> _RECORDS TO USE_
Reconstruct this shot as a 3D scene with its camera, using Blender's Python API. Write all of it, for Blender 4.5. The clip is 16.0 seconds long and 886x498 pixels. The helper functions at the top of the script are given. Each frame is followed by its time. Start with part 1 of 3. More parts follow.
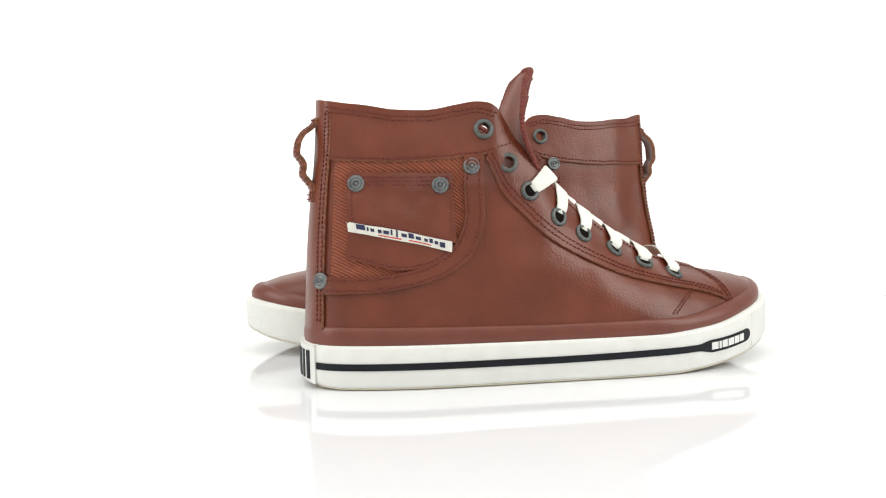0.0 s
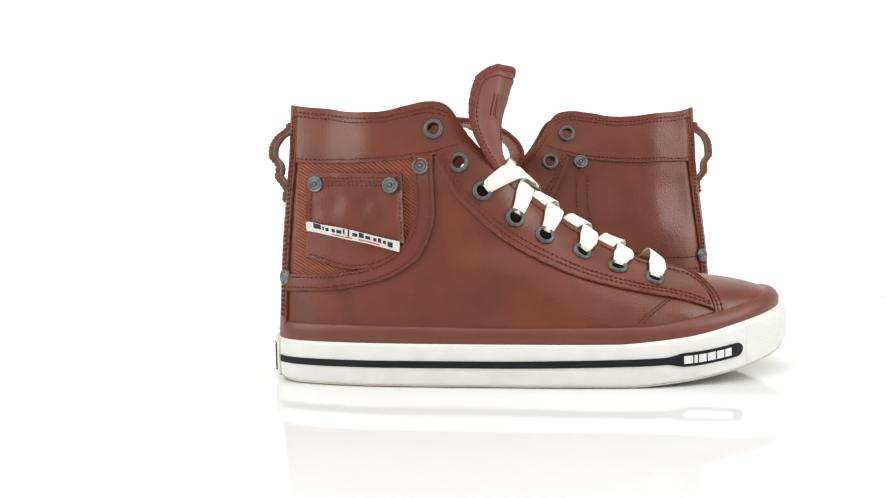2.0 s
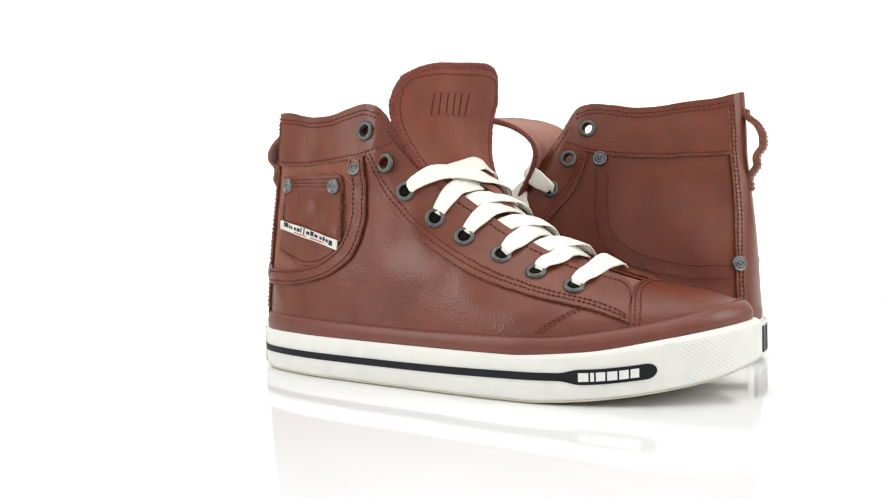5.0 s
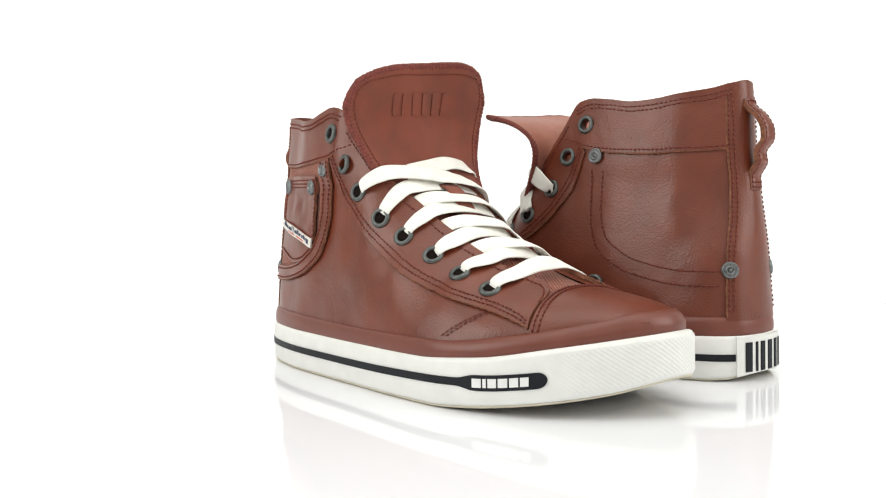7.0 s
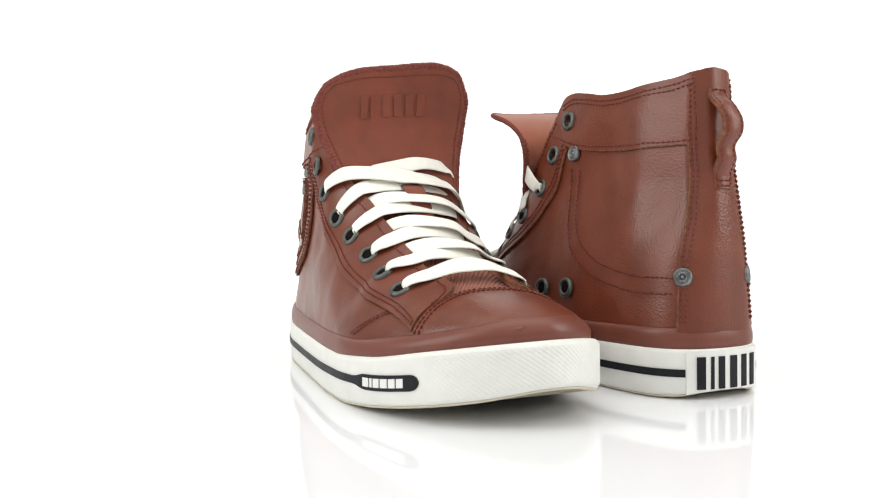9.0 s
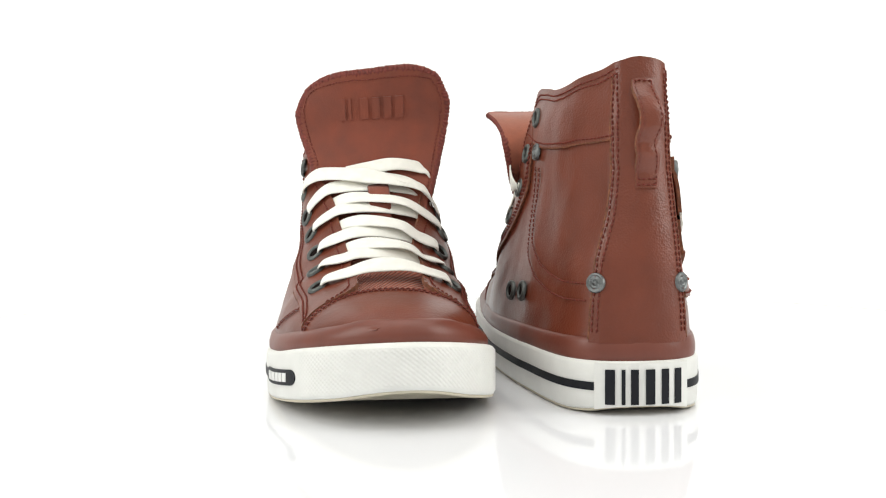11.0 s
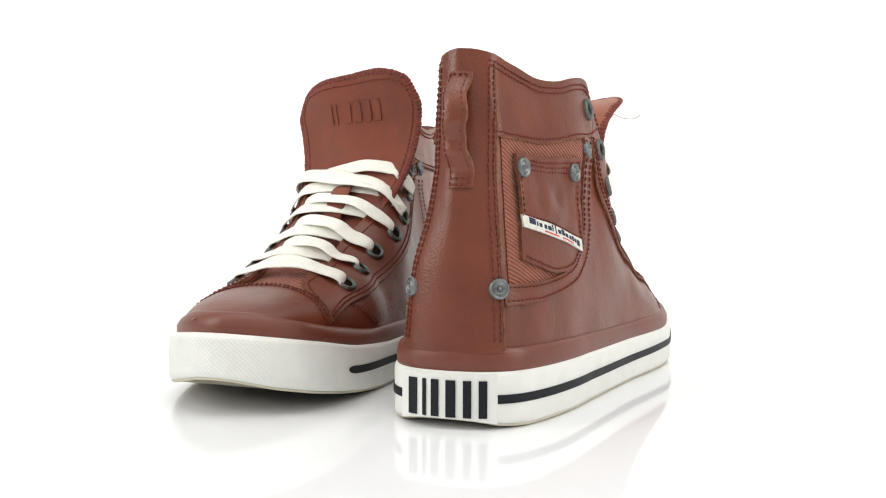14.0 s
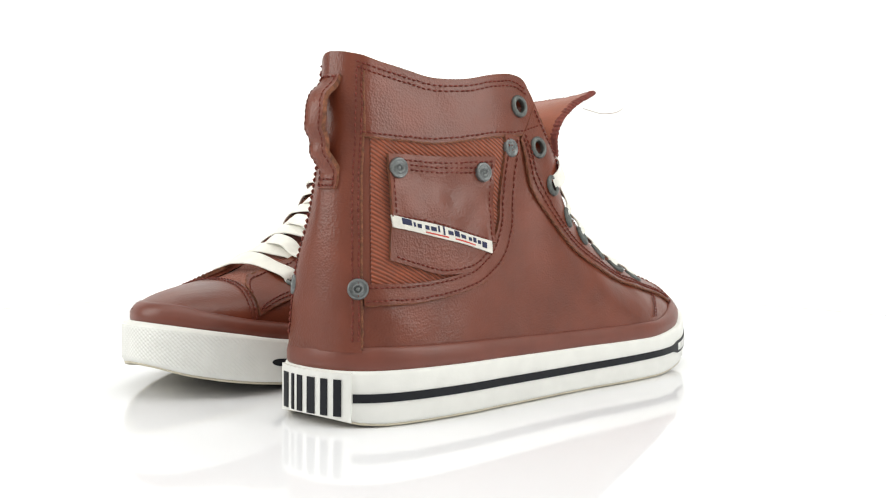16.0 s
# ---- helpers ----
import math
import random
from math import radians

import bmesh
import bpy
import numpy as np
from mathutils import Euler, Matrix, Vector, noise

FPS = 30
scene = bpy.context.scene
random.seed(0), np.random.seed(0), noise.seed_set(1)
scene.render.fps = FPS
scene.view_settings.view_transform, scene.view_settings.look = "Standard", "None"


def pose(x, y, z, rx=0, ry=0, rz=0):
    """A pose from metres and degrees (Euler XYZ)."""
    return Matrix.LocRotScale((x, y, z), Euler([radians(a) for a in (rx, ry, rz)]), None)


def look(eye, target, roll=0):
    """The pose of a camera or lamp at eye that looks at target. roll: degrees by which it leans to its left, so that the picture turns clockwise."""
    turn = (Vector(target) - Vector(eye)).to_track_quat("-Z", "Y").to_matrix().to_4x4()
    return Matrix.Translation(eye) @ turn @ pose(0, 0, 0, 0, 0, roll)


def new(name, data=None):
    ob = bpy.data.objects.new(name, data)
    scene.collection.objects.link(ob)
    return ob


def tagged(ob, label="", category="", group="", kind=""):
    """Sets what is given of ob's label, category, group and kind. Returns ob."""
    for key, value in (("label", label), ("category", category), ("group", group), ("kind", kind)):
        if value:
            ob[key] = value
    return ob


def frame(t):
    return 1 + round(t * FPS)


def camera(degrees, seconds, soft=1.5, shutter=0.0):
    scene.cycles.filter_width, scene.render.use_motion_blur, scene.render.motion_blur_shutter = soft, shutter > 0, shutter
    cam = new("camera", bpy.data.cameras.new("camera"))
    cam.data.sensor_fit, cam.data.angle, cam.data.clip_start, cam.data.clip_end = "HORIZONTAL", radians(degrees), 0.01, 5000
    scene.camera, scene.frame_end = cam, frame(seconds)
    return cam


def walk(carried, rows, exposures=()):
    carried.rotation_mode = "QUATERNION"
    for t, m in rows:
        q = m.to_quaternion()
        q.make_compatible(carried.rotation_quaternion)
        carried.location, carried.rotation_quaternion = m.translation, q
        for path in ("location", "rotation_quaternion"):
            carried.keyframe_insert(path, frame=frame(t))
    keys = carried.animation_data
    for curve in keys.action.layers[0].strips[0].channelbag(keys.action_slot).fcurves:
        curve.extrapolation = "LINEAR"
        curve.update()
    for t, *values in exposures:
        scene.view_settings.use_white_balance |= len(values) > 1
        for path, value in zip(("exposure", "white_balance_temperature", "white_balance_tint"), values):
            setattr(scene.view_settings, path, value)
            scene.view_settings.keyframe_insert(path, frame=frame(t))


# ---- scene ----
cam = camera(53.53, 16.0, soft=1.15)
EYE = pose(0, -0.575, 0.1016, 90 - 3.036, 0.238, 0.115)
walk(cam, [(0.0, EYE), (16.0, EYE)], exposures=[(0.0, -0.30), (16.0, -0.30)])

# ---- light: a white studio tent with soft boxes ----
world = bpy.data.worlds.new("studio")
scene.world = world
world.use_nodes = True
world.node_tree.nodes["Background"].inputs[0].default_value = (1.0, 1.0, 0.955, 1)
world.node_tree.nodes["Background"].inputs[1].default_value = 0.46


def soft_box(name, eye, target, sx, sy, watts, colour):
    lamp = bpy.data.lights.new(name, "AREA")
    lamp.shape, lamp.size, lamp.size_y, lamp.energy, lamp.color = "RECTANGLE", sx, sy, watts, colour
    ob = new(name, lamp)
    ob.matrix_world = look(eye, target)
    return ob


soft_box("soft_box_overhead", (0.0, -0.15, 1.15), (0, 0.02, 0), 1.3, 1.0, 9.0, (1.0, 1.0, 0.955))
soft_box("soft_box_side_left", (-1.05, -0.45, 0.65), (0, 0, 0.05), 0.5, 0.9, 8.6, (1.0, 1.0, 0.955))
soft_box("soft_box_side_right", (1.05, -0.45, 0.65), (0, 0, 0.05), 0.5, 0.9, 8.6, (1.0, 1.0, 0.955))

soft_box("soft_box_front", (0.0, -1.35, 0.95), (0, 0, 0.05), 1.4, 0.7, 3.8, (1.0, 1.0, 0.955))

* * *

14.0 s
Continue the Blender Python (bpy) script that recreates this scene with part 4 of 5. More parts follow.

* * *

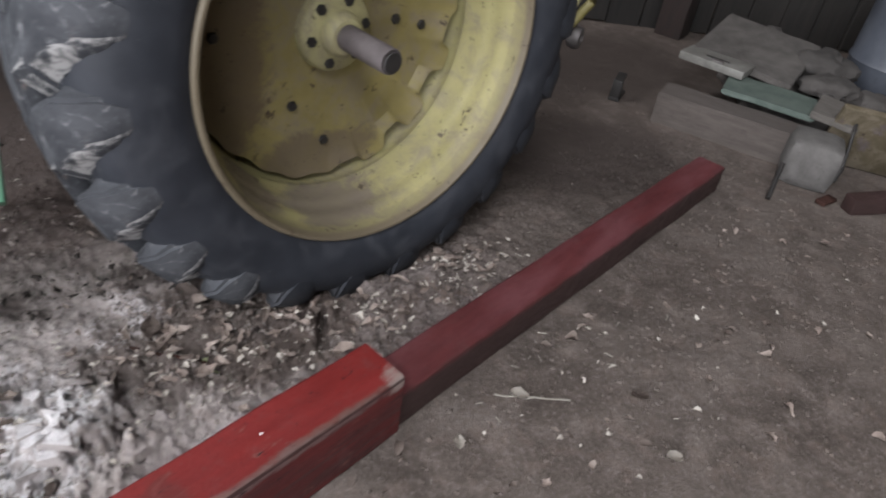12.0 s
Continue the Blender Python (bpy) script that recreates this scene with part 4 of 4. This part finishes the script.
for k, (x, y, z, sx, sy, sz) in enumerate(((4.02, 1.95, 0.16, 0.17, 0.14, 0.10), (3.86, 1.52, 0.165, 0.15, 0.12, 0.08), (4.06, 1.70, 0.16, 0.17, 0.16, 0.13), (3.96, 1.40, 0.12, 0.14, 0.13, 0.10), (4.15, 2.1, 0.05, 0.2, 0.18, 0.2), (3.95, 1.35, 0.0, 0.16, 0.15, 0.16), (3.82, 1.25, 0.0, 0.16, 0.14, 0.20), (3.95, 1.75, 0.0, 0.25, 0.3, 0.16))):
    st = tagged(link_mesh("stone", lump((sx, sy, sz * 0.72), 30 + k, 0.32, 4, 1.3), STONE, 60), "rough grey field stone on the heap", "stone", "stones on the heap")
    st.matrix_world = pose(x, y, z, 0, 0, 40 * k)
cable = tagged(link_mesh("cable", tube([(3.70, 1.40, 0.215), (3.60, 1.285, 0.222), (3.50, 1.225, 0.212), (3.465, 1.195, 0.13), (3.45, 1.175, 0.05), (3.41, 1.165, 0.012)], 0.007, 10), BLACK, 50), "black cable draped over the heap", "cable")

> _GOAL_
Working from the data above, extract solely the lines from the one containing "import random" through the one containing "turn = (Vector(target)", exactly as they appear, both included.

> _IN RESPONSE_
import random
from math import radians

import bmesh
import bpy
import numpy as np
from mathutils import Euler, Matrix, Vector, noise

FPS = 30
scene = bpy.context.scene
random.seed(0), np.random.seed(0), noise.seed_set(1)
scene.render.fps = FPS
scene.view_settings.view_transform, scene.view_settings.look = "Standard", "None"


def pose(x, y, z, rx=0, ry=0, rz=0):
    """A pose from metres and degrees (Euler XYZ)."""
    return Matrix.LocRotScale((x, y, z), Euler([radians(a) for a in (rx, ry, rz)]), None)


def look(eye, target, roll=0):
    """The pose of a camera or lamp at eye that looks at target. roll: degrees by which it leans to its left, so that the picture turns clockwise."""
    turn = (Vector(target) - Vector(eye)).to_track_quat("-Z", "Y").to_matrix().to_4x4()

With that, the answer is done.